Where it becomes interesting is for developers and pro applications. In the next one to two macOS releases, watch for more explicit APIs that let apps hint whether a task prefers super, performance, or efficiency cores, especially in areas like 3D rendering, audio production, and AI inference. Apple will want flagship apps to produce benchmarks that justify the existence of super cores.

On the hardware side, expect the display strategy to continue. An A19 today makes room for more advanced image processing and maybe on‑device machine learning in the future. Features like automatic subject framing, advanced background effects, or local noise removal for microphones can all run on that embedded chip without touching Mac CPU budgets. The trade‑off will be an even stronger dependency on firmware updates.

The biggest unanswered questions are about longevity and openness. How long will Apple provide meaningful firmware updates for these A19‑based Studio Displays? Will older models lose features once the Mac side moves on?
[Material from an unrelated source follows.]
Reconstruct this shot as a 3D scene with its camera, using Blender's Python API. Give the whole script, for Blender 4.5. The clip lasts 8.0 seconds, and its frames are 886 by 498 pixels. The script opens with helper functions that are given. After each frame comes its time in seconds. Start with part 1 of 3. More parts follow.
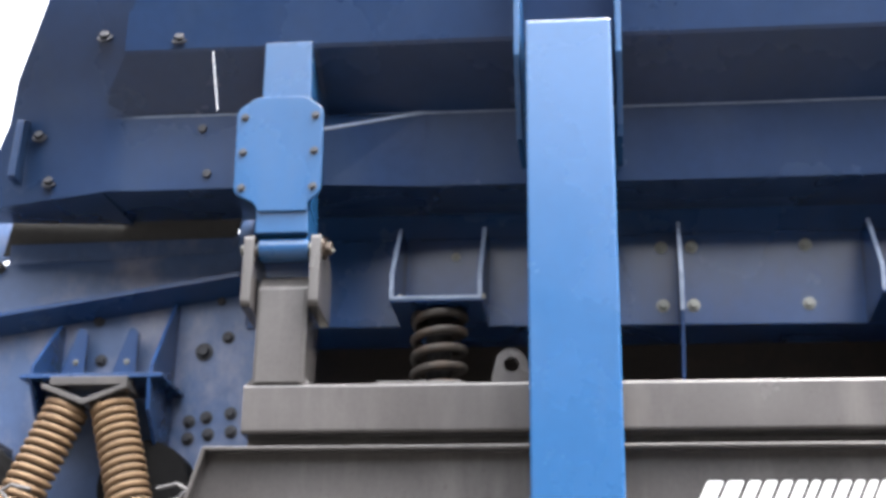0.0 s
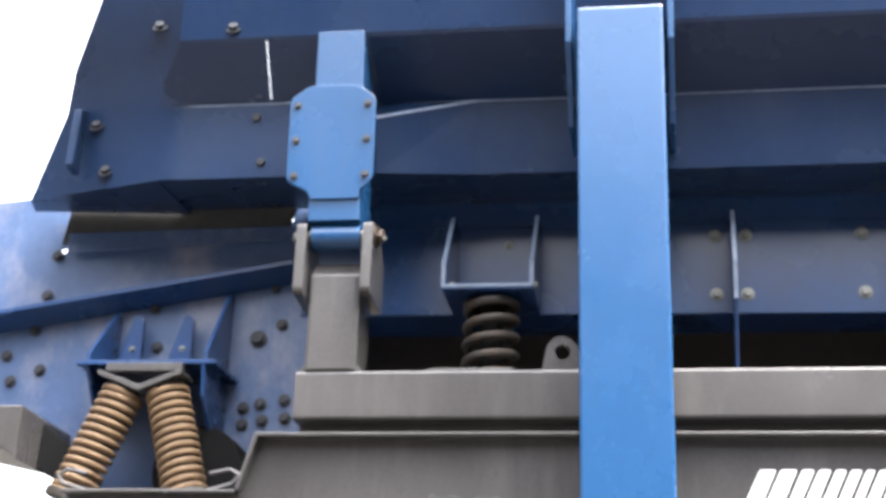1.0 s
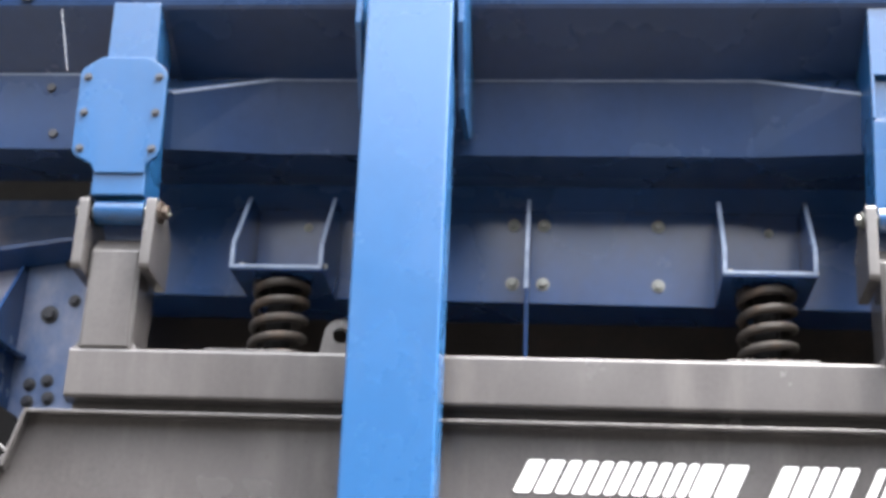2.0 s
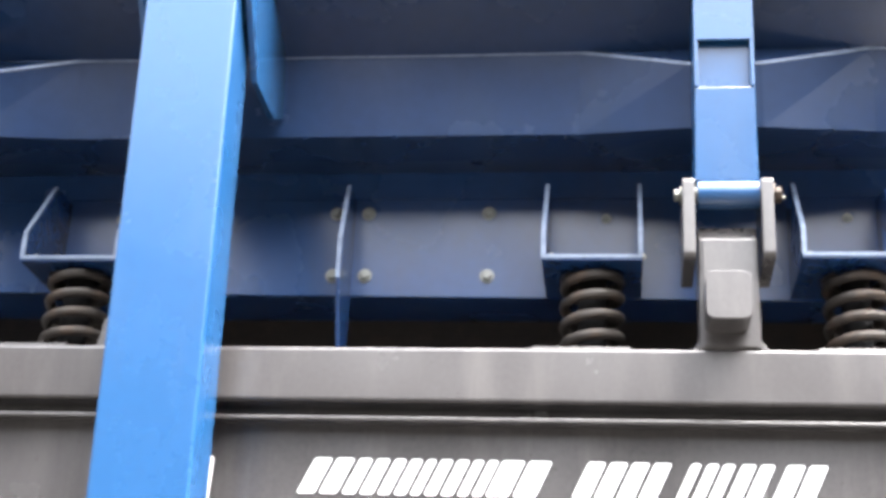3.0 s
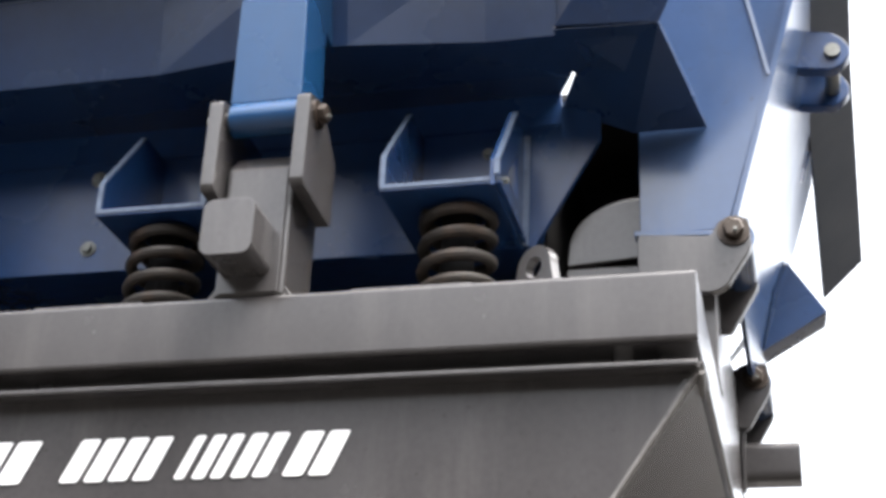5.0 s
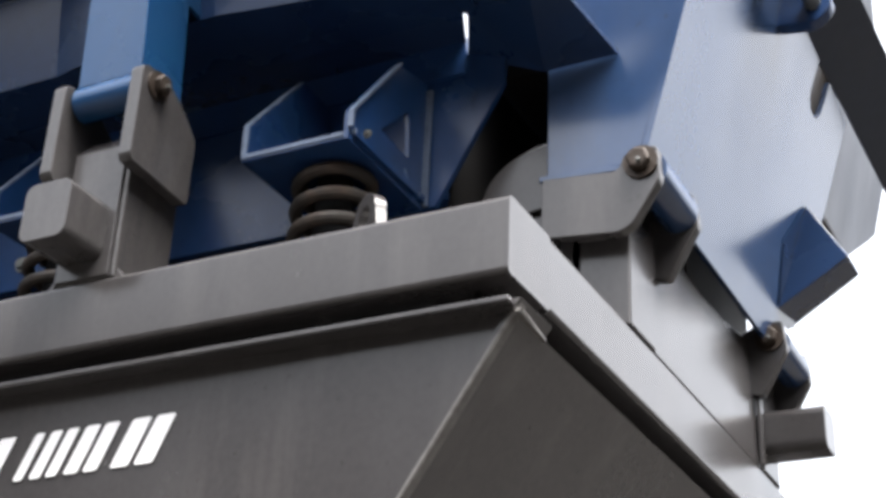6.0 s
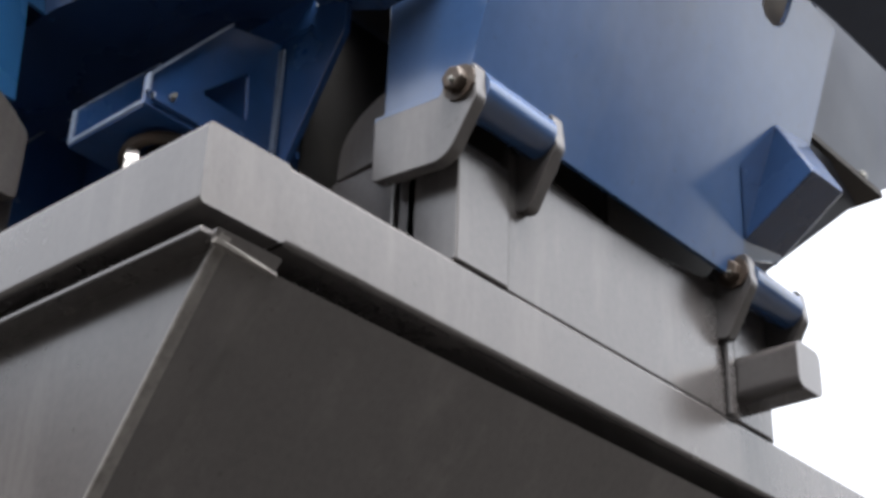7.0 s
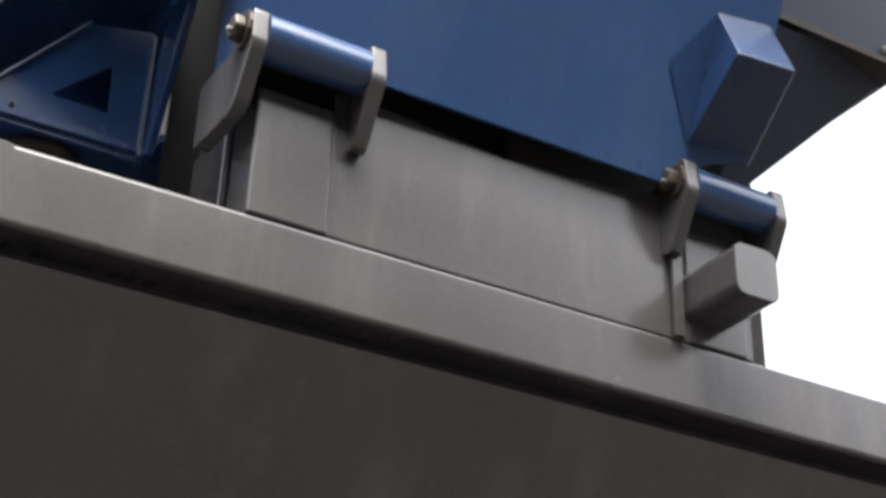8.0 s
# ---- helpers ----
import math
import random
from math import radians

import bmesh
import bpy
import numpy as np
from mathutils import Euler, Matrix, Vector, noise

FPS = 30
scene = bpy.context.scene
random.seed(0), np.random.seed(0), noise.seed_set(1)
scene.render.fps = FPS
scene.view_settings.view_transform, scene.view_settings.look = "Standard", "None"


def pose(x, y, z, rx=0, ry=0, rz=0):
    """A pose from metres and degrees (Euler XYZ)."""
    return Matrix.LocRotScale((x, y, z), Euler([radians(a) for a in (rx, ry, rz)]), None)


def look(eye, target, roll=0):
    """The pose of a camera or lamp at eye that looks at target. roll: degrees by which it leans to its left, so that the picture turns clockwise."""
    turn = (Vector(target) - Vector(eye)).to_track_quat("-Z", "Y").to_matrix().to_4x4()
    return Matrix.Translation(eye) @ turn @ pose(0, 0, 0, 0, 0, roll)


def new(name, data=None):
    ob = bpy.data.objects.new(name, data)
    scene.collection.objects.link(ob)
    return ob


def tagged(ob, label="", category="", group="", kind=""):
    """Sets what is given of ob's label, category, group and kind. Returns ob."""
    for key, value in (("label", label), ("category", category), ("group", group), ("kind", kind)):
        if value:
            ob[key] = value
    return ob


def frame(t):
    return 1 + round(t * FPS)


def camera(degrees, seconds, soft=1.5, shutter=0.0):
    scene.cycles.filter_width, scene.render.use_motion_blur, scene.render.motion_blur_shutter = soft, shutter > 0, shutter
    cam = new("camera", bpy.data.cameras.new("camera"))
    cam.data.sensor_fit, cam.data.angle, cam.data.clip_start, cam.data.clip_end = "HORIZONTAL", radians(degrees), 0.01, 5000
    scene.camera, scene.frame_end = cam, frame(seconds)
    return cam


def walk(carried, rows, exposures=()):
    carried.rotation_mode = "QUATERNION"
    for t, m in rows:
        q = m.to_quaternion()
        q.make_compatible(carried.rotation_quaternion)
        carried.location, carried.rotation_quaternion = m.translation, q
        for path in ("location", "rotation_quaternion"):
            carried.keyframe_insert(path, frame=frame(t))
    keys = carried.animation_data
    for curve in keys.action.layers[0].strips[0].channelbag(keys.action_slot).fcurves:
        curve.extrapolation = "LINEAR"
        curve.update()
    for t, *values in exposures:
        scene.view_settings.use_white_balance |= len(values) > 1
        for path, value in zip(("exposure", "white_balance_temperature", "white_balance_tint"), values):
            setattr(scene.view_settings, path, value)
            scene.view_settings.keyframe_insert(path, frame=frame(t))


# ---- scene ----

Could EU regulators eventually treat such displays as part of a tied ecosystem under the DMA and push for more interoperability?

For buyers, the opportunity is clear but so is the risk: you get a tightly integrated, polished experience, but you are betting that Apple’s upgrade pace matches your own.

The bottom line

macOS Tahoe 26.3.1 does not secretly overclock your M5; it renames your cores and tightens Apple’s grip on how Macs and monitors evolve together. The super core branding tells us that CPU architecture is now also a marketing channel, and the A19‑powered Studio Displays underline how few Apple products are truly passive anymore. The real question for users, especially in heavily regulated and sustainability‑minded Europe, is simple: how much control over your upgrade cycle are you willing to hand to Cupertino?